Friday, June 27, 2014

Drowning in Description: 5 Tips for Minimalistic, Deep Writing


Vincente Huidobro, a Chilian writer, said something that I greatly admire. Huidobro was an aristocrat, so he definitely knew something about unnecessary luxury and false faces. He was surrounded by people who constantly “overdid it” with their lifestyle, clothes, and parties.

As a writer, Huidobro fell into a group of people who called themselves “los creacionistas” (the creationists), who, unsurprisingly, wrote using a style entitled “creacionismo” (creationism). The purpose of this group (and Huidobro’s personal purpose) was to make written works come alive through the use of dynamic description. However, he believed that there are important qualifiers to this type of description. “Creacionismo” was just as much anti-overt description as it was anti-non-description. He said, “El adjetivo cuando no da vida, mata.” (The adjective, when it doesn’t give life, kills.) Therefore, any unnecessary adjective is just as negative as no adjective at all. What an important thing to remember as a writer!

On one hand, in a world where Facebook stimulates us to update our status with a question such as “How do you feel now?,”  people make job, car, religion, and lifestyle decisions based on feelings, poetry has degenerated into an abstract collage of passions alongside smells, we are drowning in overt descriptions of unnecessary things.   

On the other hand, we also consistently miss the mark of actually describing how we feel because the only words that we often use to capture our horrible experiences or beautiful moments are strings of curses married to phrases of self-centered complaining.

Ever notice how our culture can’t find a balance between two extremes?

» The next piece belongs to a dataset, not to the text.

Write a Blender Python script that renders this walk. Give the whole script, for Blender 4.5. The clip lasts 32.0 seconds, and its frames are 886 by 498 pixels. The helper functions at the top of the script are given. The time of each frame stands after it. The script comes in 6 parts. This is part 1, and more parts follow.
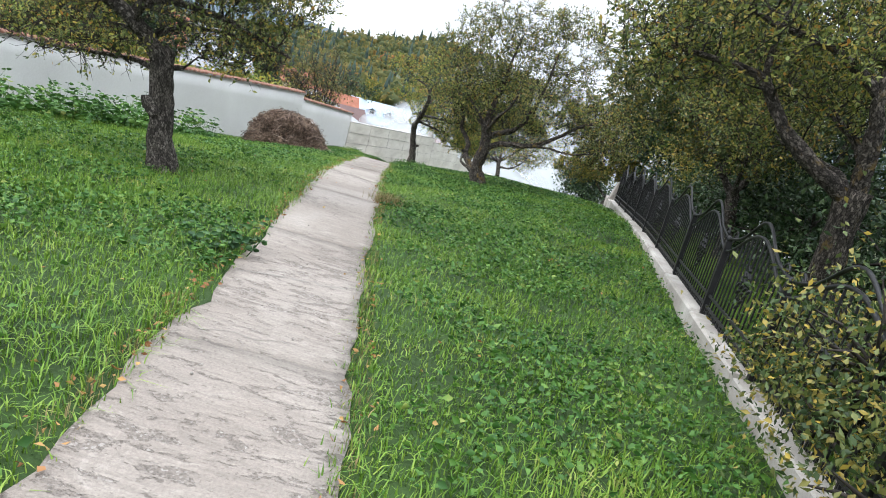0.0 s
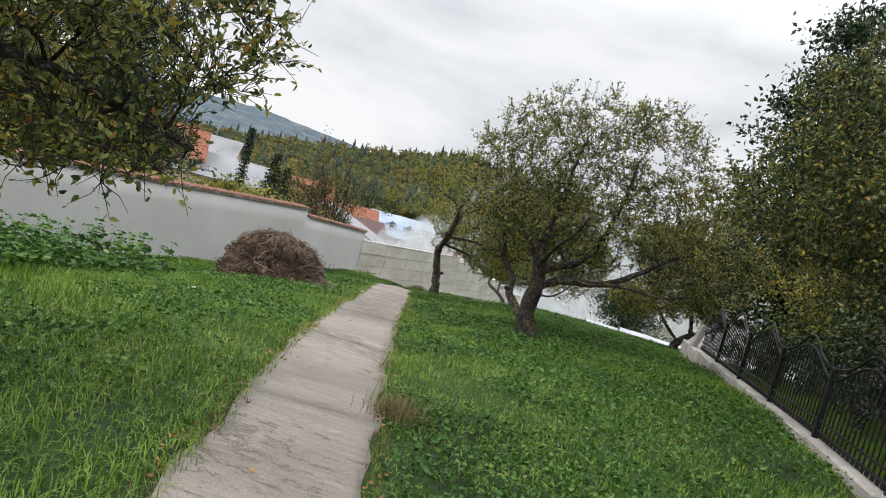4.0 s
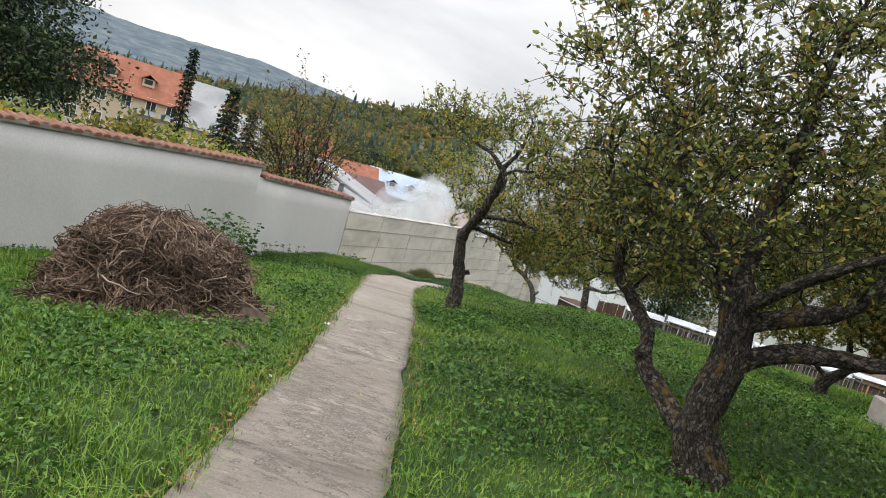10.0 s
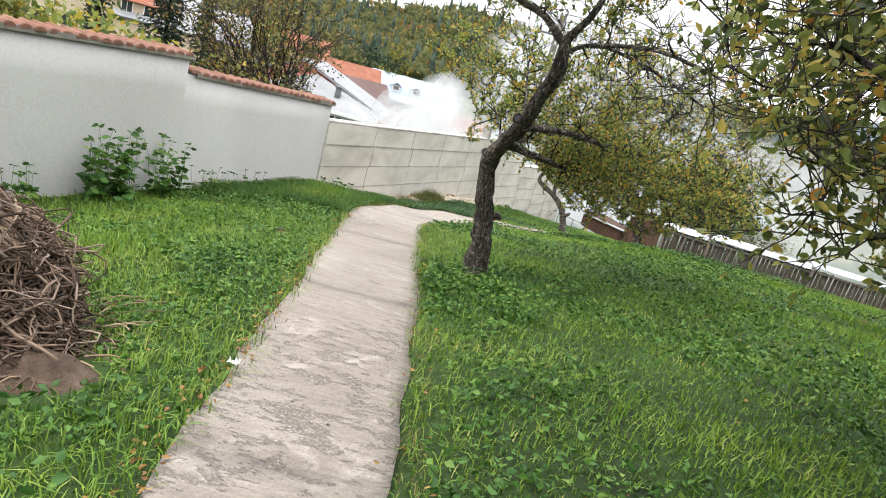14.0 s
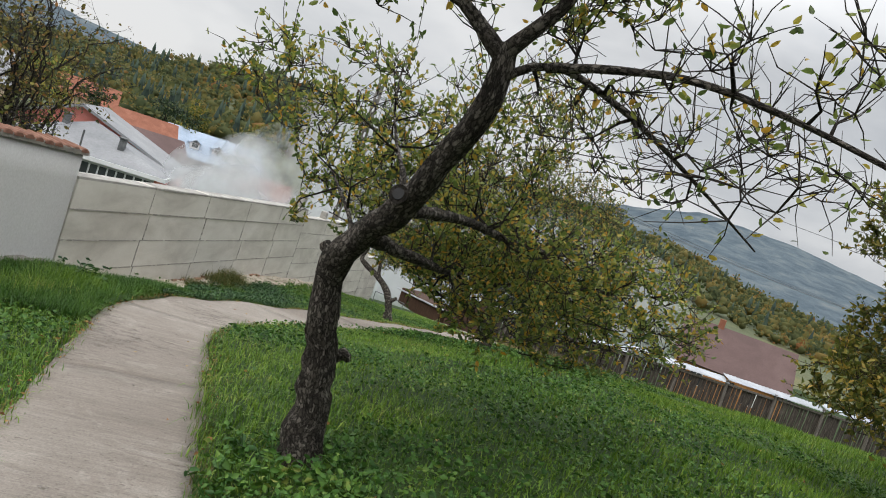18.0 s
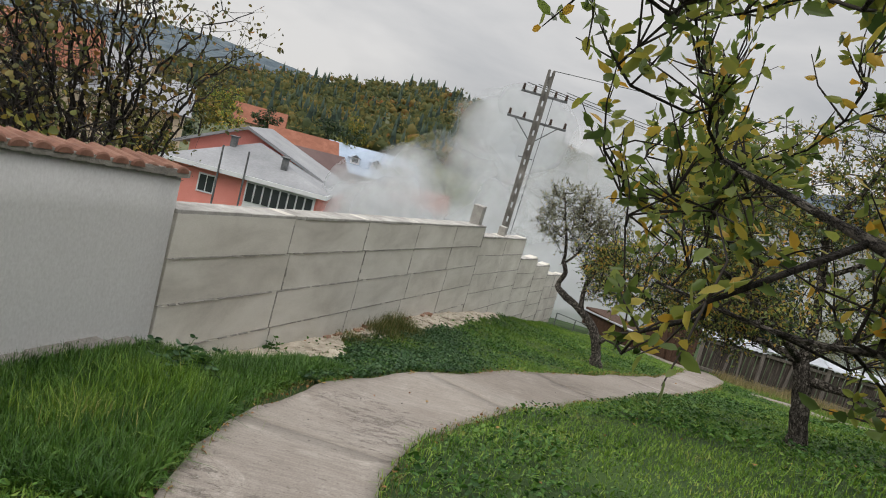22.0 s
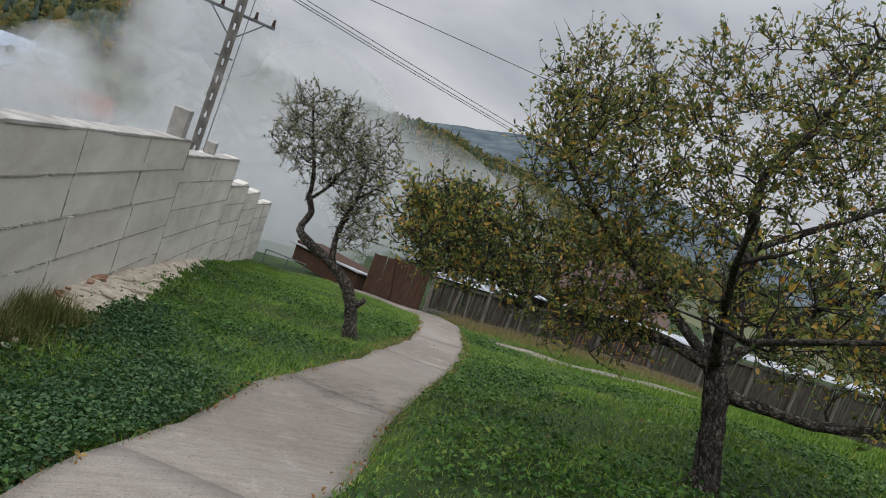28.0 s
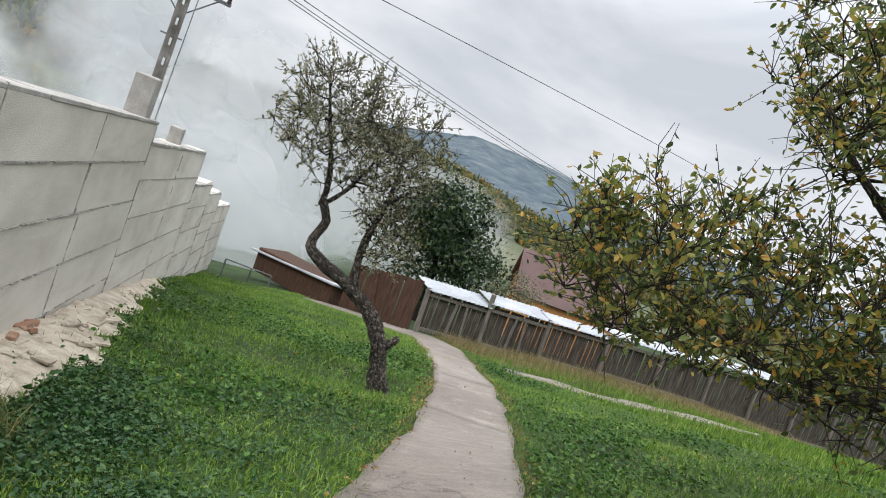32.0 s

How do you come up with good, precise descriptions for your written work? Here are five tips to deep, minimalistic adjectives and word pictures:

  1. Do read translations of books from other languages. Especially books translated from languages originating from the romantic languages. In other cultures, writers use different word pictures, and they often see the world in a way that resonates with readers who would never have dreamed of articulating a phrase in a particular manner.
  2. Don’t be satisfied with your vocabulary. If you can’t find a word that’s not a curse word to describe how you feel, you have a serious vocabulary problem. That’s okay, however, because there is a cure. Ever notice that the thing you’re constantly texting on can be a pocket dictionary, too??
  3. Don’t use clichés. Nobody ever knows what they actually mean, or the words generate an automatic response, not a critical evaluation of how the description changes the writing or the mind picture of the reader.
  4. Do write raw. If you’ve clawed through your mind and you can’t find an appropriate word (providing that you’ve completed suggestion 2!), maybe there isn’t one. Raw writing can be so powerful and numbing. For example, read The Fault in Our Stars.
  5. Don’t be scared to share your writing with others. They will be able to tell you if they can picture what you are trying to say/write. The highest compliment a writer can receive is, “I never thought of it that way before.”